** Your goal **
Your task is to filter the data below down to the lines holding "This".

** Available data **

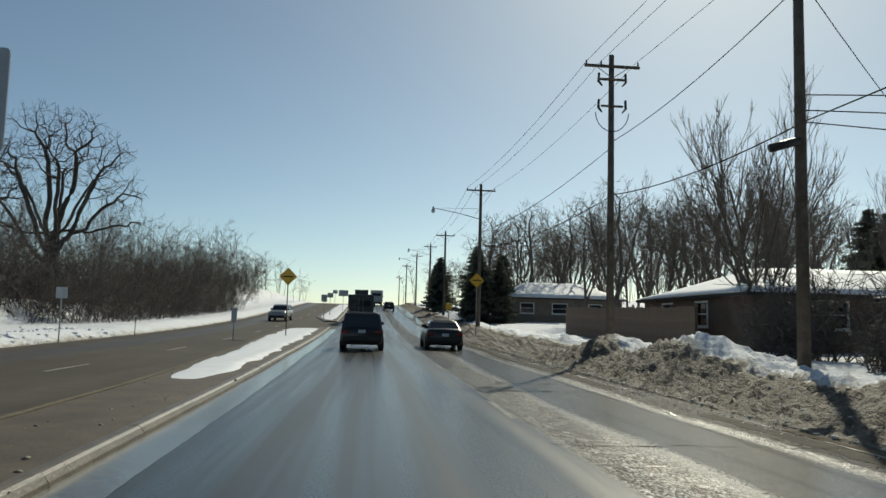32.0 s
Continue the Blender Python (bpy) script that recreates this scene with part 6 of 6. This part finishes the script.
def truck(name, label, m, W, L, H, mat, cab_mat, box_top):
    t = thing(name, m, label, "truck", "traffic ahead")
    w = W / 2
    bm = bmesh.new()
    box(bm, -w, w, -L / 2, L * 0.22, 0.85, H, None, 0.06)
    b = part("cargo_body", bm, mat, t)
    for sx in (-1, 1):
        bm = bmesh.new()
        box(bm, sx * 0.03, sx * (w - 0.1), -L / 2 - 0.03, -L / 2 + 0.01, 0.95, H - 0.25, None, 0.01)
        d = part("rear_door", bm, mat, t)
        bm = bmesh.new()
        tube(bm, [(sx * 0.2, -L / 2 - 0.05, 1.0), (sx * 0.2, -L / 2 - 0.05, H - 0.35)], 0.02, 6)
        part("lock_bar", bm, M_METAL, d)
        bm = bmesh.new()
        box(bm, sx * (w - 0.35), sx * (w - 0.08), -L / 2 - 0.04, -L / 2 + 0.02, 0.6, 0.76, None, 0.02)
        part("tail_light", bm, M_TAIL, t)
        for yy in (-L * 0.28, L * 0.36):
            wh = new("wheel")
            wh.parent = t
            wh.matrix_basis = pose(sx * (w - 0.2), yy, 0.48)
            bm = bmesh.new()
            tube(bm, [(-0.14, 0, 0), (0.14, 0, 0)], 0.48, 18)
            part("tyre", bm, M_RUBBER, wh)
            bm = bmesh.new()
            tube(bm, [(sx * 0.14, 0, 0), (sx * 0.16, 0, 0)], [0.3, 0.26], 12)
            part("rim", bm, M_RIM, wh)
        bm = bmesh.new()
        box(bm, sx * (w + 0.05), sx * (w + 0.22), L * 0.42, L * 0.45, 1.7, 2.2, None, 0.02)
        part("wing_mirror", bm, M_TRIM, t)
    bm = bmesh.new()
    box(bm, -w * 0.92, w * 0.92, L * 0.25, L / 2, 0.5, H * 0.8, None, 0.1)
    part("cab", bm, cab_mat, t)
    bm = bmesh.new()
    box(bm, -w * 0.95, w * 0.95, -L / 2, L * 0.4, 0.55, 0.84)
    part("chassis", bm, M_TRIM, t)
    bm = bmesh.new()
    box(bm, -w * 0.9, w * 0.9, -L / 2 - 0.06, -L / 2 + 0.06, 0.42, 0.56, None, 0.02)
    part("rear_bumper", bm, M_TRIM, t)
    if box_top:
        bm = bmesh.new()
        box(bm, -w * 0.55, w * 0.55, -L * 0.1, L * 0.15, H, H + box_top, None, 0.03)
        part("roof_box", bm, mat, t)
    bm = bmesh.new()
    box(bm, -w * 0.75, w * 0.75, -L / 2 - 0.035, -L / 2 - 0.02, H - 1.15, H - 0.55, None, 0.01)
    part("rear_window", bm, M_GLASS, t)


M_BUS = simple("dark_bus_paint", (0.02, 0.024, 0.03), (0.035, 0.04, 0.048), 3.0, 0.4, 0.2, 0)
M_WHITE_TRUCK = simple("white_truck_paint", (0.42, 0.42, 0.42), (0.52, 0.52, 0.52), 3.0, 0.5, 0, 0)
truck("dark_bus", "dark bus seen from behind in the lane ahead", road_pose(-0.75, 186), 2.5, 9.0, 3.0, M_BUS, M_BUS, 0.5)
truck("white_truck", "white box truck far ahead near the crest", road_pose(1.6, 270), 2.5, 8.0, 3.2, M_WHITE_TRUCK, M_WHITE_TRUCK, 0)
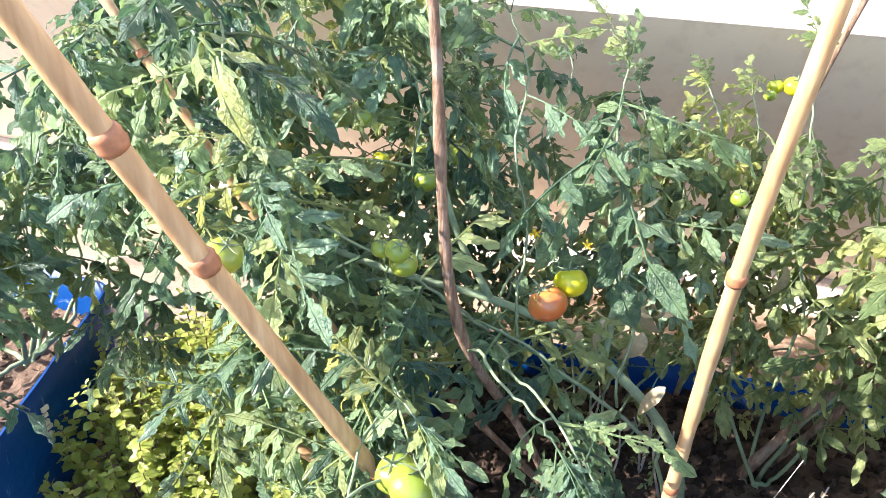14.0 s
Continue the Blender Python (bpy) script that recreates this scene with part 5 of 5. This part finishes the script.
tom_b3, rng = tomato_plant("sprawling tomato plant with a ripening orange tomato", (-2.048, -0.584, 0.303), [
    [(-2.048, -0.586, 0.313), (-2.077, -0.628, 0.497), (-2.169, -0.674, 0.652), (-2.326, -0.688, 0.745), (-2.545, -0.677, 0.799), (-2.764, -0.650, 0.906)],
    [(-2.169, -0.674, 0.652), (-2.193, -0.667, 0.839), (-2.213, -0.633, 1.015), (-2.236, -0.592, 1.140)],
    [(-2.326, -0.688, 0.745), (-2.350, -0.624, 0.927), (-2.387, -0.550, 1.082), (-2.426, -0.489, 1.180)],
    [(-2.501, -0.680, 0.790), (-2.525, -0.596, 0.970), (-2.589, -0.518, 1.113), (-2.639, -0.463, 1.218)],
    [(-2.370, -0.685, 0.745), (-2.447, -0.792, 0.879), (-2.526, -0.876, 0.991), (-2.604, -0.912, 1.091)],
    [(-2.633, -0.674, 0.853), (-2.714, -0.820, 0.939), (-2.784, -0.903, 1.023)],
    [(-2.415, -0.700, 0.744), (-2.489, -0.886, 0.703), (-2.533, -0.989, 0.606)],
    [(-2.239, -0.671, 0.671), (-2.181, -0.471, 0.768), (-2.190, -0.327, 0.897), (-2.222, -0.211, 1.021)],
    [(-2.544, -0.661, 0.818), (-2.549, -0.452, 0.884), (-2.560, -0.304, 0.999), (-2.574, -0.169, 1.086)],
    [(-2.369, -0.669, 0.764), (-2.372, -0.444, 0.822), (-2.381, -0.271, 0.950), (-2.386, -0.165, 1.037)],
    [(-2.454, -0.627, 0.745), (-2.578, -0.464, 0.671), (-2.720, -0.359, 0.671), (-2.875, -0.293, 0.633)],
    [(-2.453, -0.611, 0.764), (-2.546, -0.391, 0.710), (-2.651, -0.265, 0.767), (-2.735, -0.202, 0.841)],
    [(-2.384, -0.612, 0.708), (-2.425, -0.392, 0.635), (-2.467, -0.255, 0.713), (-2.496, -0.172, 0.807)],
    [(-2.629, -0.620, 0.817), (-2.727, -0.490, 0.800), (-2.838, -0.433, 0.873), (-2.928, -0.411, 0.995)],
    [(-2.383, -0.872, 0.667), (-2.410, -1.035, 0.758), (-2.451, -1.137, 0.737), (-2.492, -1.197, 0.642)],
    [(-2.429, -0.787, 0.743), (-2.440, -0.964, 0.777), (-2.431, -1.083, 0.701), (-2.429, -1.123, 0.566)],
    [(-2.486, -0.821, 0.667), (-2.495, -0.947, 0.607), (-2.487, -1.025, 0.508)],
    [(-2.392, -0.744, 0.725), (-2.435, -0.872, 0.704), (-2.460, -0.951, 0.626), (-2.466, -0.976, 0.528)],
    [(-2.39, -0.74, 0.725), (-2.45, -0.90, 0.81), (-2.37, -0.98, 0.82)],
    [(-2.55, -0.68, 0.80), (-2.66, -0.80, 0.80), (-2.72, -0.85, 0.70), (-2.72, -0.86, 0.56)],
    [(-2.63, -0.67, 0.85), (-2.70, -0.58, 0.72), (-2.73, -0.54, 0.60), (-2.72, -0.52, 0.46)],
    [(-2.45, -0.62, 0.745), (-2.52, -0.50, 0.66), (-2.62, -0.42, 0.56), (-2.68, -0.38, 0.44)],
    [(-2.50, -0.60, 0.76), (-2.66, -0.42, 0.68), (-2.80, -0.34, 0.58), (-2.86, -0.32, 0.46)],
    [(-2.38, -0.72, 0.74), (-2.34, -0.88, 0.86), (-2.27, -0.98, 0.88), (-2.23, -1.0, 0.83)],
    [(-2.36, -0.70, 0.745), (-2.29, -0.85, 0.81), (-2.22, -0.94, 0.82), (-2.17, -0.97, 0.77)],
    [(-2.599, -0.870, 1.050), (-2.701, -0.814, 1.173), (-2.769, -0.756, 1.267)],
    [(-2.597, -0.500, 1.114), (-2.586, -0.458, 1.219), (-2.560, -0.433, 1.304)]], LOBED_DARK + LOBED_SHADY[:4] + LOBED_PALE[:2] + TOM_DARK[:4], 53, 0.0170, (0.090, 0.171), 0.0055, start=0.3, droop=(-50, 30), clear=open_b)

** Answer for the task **
Continue the Blender Python (bpy) script that recreates this scene with part 6 of 6. This part finishes the script.
Continue the Blender Python (bpy) script that recreates this scene with part 5 of 5. This part finishes the script.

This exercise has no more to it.